The Beijing Stock Exchange (BSE) operates as a strategic tool for China’s industrial policy rather than a liquidity-driven market, a recent report highlights. This stock exchange focuses on funding ‘little giant’ firms in key sectors, emphasizing strategic allocation and regulatory coordination over trading depth. With a market capitalization exceeding 900 billion yuan, the BSE, China’s third stock exchange, aims to support strategic industries without competing in scale with Shanghai or Shenzhen exchanges.
China’s domestic markets like the BSE are assuming a more significant role in financing innovation amid rising risks in overseas listings for Chinese companies. Over 80% of BSE-listed firms operate in strategic emerging industries, with about 53% participating in China’s Little Giants initiative, supporting small-scale firms in crucial technological sectors. Despite rapid growth in listings, the BSE faces challenges such as narrow investor structure and limited liquidity, with retail investors dominating and institutional investors contributing less than 10% to trading.

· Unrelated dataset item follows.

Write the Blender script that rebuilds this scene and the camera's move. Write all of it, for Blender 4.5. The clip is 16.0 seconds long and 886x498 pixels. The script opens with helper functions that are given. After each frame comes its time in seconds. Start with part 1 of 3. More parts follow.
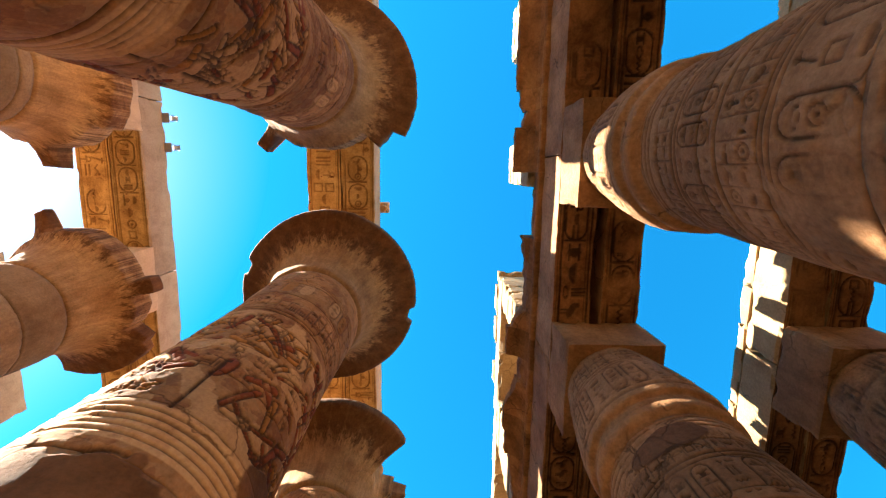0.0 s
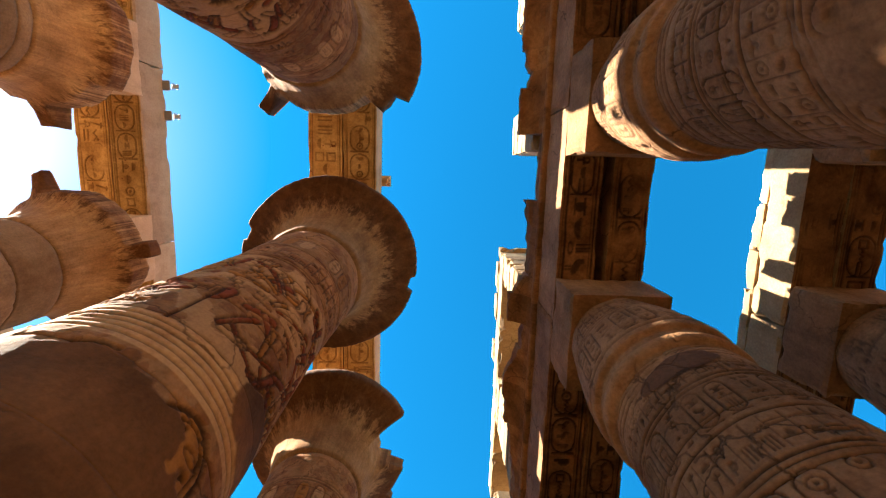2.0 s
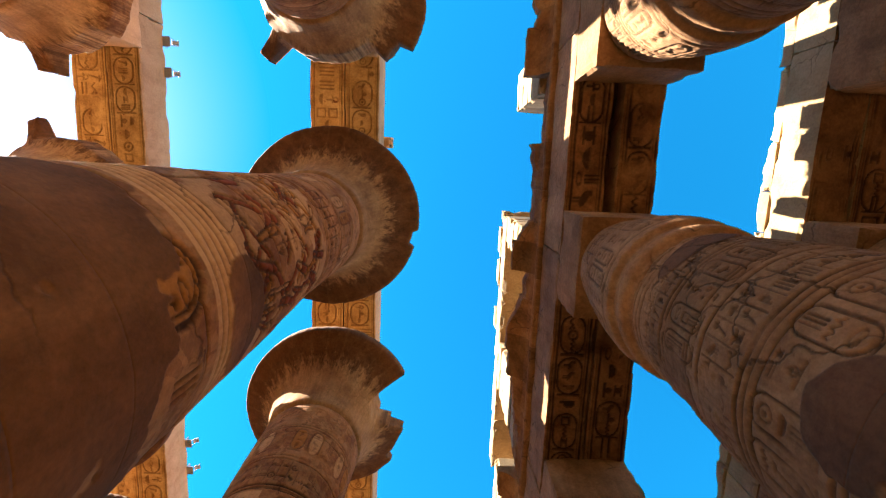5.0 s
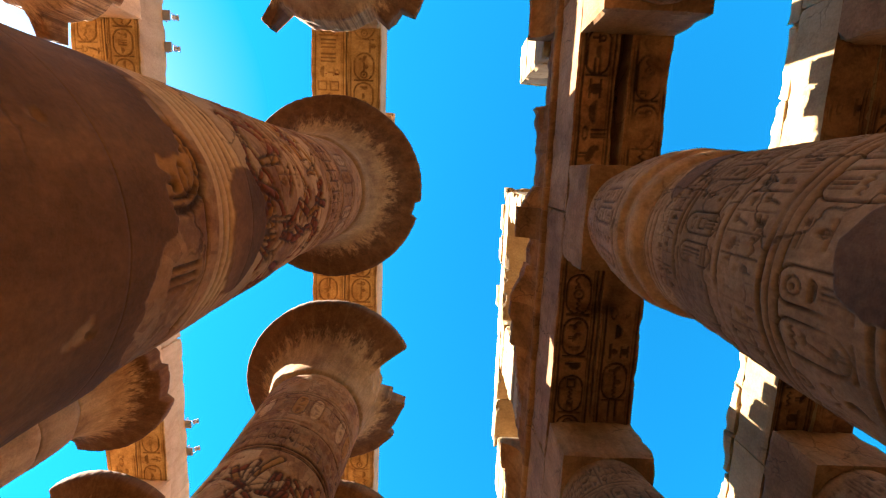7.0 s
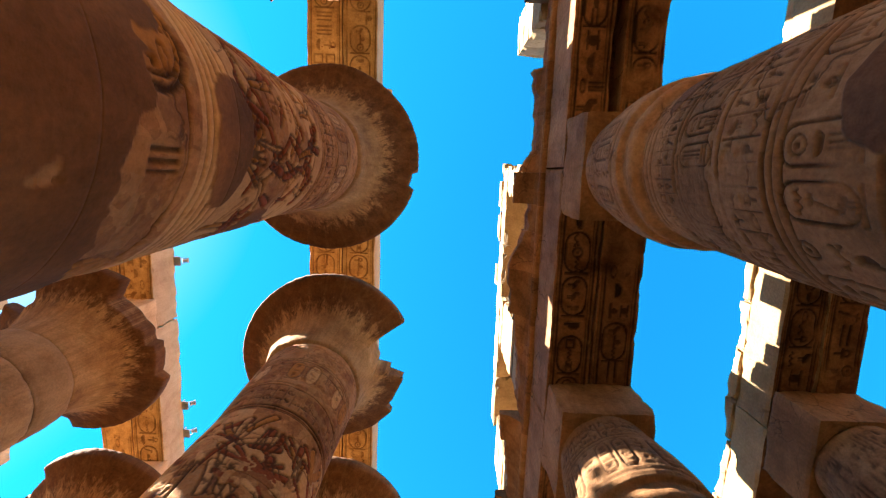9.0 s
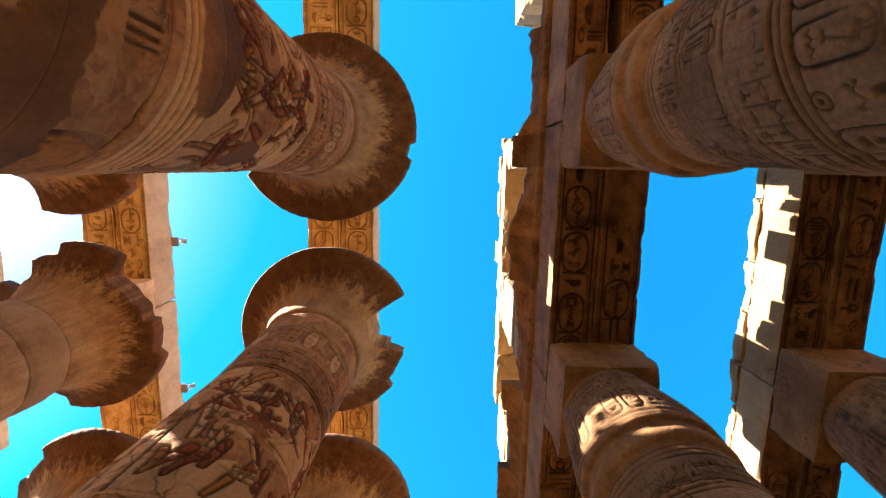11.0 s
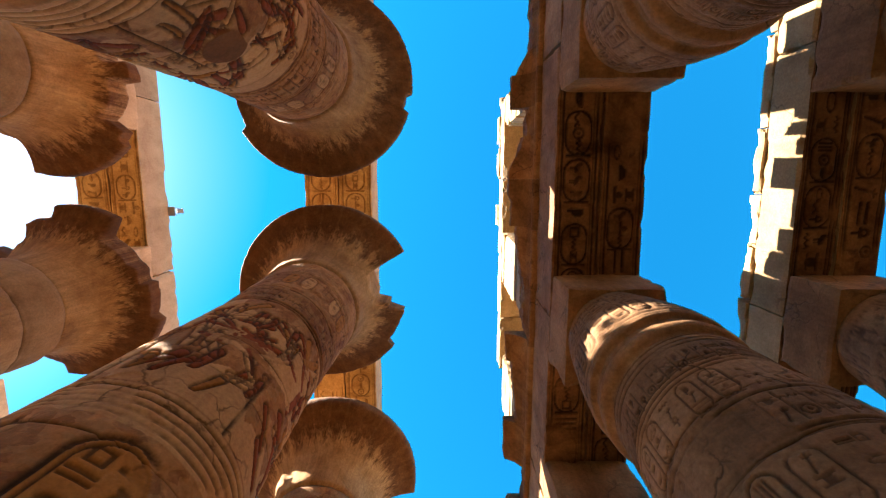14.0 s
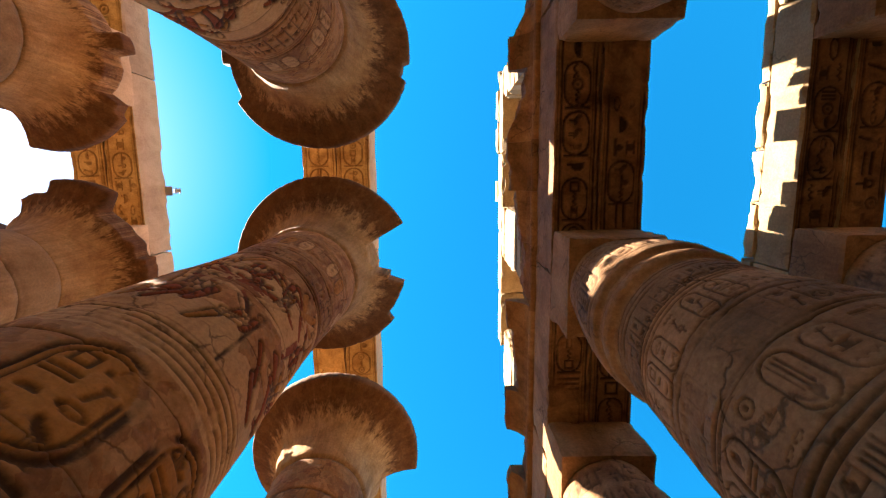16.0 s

The BSE’s unique characteristics, including small firm size, limited analyst coverage, and exclusion from benchmark indices, deter institutional investor interest. This results in low liquidity, intentionally prioritized by the exchange to focus on strategic financing and regulatory control rather than market-driven price discovery. Unlike other exchanges with higher turnover and valuation premiums, the BSE serves as a stable platform for firms with slower growth prospects, reflecting Beijing’s preference for strategic capital allocation over market dynamics.